“Il s’appropie les lieux pour mieux, littéralement, les renverser”
Jérôme Sans
Siempre que uso esta expresión me acuerdo de Galeano. La de las patas arriba, digo. Galeano estaba enojado con un mundo en donde nada tiene sentido. Lo tachaban de comunista. Pero no era más que un humanista que percibía la desigualdad y los horrores de un mundo donde nada se justifica. Me da pena que ahora esté muerto. Pero esta reflexión nada tiene que ver con el arte, sino con la maldad del hombre. Y aquí por tanto no tiene cabida. Pablo Reinoso no tiene nada que ver con Eduardo Galeano, salvo por el hecho de ser sudamericano y más precisamente del Río de la Plata.

La Casa de la América Latina se yergue sobre el boulevard Saint Germain, cerca de los Inválidos. Es un palacio mucho más noble de la idea que los europeos tienen de nosotros. Tiene un jardín muy grande y geométrico. Ahí dan de comer, aparentemente muy bien, y yo no lo sabía. De cualquier forma no habría ido si me hubiesen cobrado.
Fui, sí, a la inauguración de la exposición de la retrospectiva de Pablo Reinoso. Había pasado de mañana y había visto un afiche que reproducía una banca de madera que se convertía en torceduras. Eso ya lo he visto en el Museo de Arte Latinoamericano de Buenos Aires, me acuerdo que me dije. Pero en aquel entonces no sabía quién era Pablo Reinoso.

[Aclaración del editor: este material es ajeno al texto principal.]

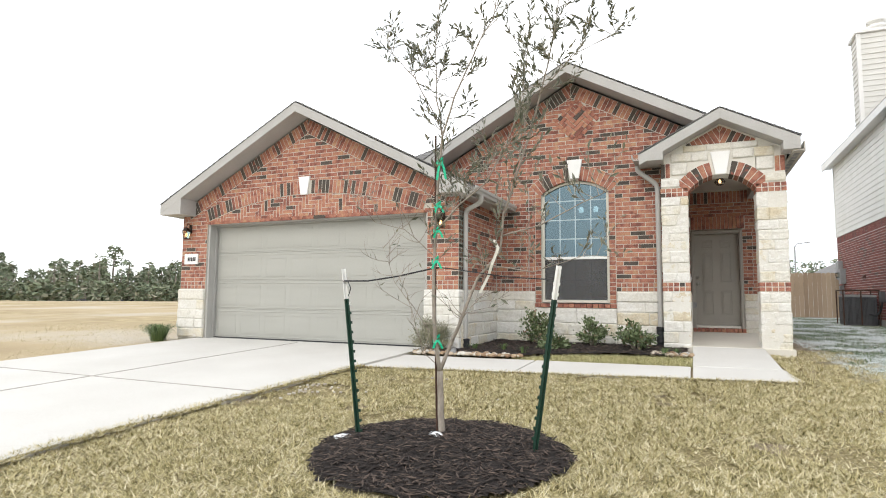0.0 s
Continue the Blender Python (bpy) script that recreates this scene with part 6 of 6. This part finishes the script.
BOUGHS = [
    (limb([(0, 0, -0.05), (-0.005, 0, 0.2), (-0.02, 0, 0.5)]), (0.034, 0.027)),
    (limb([(-0.02, 0, 0.5), (-0.05, -0.02, 0.74), (-0.07, -0.02, 1.19), (-0.06, 0, 1.48), (-0.05, 0.0, 1.75), (-0.02, 0.02, 2.19), (0.06, 0.03, 2.48), (0.2, 0.05, 2.78), (0.34, 0.08, 3.05), (0.4, 0.1, 3.4)]), (0.022, 0.003)),
    (limb([(-0.02, 0, 0.5), (0.10, 0.03, 0.8), (0.24, 0.05, 1.15), (0.40, 0.07, 1.34), (0.43, 0.07, 1.6), (0.58, 0.05, 2.0), (0.73, 0.02, 2.48), (0.82, 0.0, 2.9), (0.88, -0.02, 3.3)]), (0.019, 0.003)),
    (limb([(-0.06, 0, 1.5), (0.15, -0.08, 1.66), (0.38, -0.14, 1.8), (0.55, -0.16, 2.1), (0.66, -0.2, 2.4)]), (0.011, 0.002)),
    (limb([(0.42, 0.07, 1.45), (0.72, -0.05, 1.5), (1.0, -0.12, 1.62), (1.25, -0.2, 1.7)]), (0.009, 0.002)),
    (limb([(0.3, 0.05, 1.25), (0.6, 0.2, 1.2), (0.95, 0.3, 1.32), (1.2, 0.35, 1.3)]), (0.007, 0.0015)),
    (limb([(-0.02, 0.02, 2.15), (-0.09, 0.06, 2.5), (-0.12, 0.1, 2.9), (-0.1, 0.12, 3.3)]), (0.009, 0.002)),
    (limb([(-0.05, 0, 2.3), (-0.2, -0.1, 2.62), (-0.35, -0.16, 2.8), (-0.42, -0.2, 3.0)]), (0.006, 0.0015)),
    (limb([(0.5, 0.05, 1.8), (0.55, 0.2, 2.2), (0.5, 0.3, 2.6), (0.55, 0.35, 3.0)]), (0.007, 0.0015)),
    (limb([(0.7, 0.0, 2.4), (0.95, -0.1, 2.6), (1.25, -0.15, 2.68)]), (0.006, 0.0015)),
    (limb([(-0.06, 0, 1.3), (-0.25, -0.12, 1.5), (-0.45, -0.2, 1.55), (-0.62, -0.22, 1.75)]), (0.005, 0.001)),
    (limb([(-0.05, 0, 0.7), (-0.2, -0.08, 0.95), (-0.32, -0.12, 1.12), (-0.45, -0.1, 1.4)]), (0.005, 0.001)),
    (limb([(-0.02, 0, 0.52), (-0.16, 0.03, 0.62), (-0.24, 0.05, 0.8), (-0.28, 0.05, 0.98)]), (0.005, 0.001)),
    (limb([(0.06, 0.02, 0.7), (0.2, -0.1, 0.9), (0.3, -0.16, 0.98), (0.4, -0.2, 1.2)]), (0.005, 0.001)),
    (limb([(-0.06, 0, 1.6), (0.05, 0.2, 1.75), (0.2, 0.35, 1.9), (0.25, 0.45, 2.2)]), (0.006, 0.0015)),
]
rng = random.Random(101)
leaf_spots = []


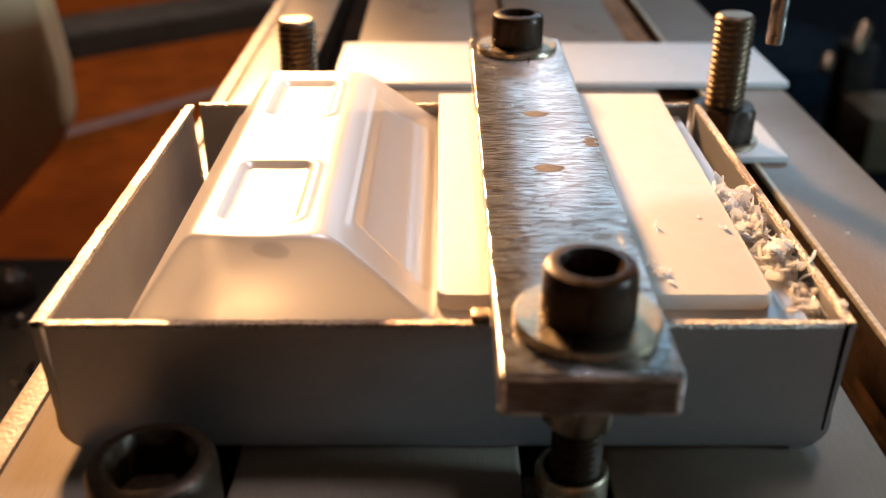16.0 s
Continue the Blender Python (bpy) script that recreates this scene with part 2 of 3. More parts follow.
def hex_nut(across, z0, z1, hole=0.0, turn=0.0, chamfer=0.6):
    """A hexagon with chamfered corners, as the meeting of a prism and a cone."""
    bm = bmesh.new()
    segs, ri = 72, across / 2
    prof = [(z0, ri * 1.0), (z0 + chamfer, 9e9), (z1 - chamfer, 9e9), (z1, ri * 1.0)]
    rings = []
    for z, cap in prof:
        ring = []
        for k in range(segs):
            a = 2 * math.pi * k / segs
            b = (a - turn) % (math.pi / 3) - math.pi / 6
            r = min(ri / math.cos(b), cap)
            ring.append(bm.verts.new((r * math.cos(a), r * math.sin(a), z)))
        rings.append(ring)
    for a, b in zip(rings, rings[1:]):
        for k in range(segs):
            j = (k + 1) % segs
            bm.faces.new((a[k], a[j], b[j], b[k]))
    bm.faces.new(rings[0][::-1])
    bm.faces.new(rings[-1])
    return bm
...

Al vernissage me hice acompañar de una mujer que me gusta. Le prometí que nos darían vino y que nada habría que pagar. La idea parece que le plugo. Paseamos por los corredores del subsuelo, viendo dibujos preparativos de Reinoso y sillas pegadas en las paredes, y bancas que se convierten en torceduras, y en chimeneas invadidas por naturaleza viva y no destinada a una quemazón calienta-pieles, y en nada se puede sentar uno, y nada es practicable y todo es insólito e inverosímil, como casi siempre es mejor pensarlo. Me dio gusto que fuera así, porque de esa forma me vi obligado a abrazar a esa mujer. No había pretextos para descansar.


En el mundo de Reinoso lo salvaje, como dijo acertadamente un crítico, retoma sus derechos. Se trata de un mundo de naturaleza que crece inexorablemente, un mundo vegetal que invade lo urbano. Un mundo de esculturas provistas de alma y de ganas de recuperar el espacio que les corresponde, algo que – ¡hélas! dijo Dumas – no sucede más que en la imaginación de los más románticos que todavía creen en la posibilidad de que el mundo se enderece.

Pablo Reinoso y Eduardo Galeano, salvo por el hecho de ser rioplatenses, no tienen nada en común. El mundo de Pablo Reinoso, ese, está patas arriba pero en inocencia y sin compungir corazones. Y ese mundo, así, ese de las sillas que uno no puede usar, no le hace daño a nadie.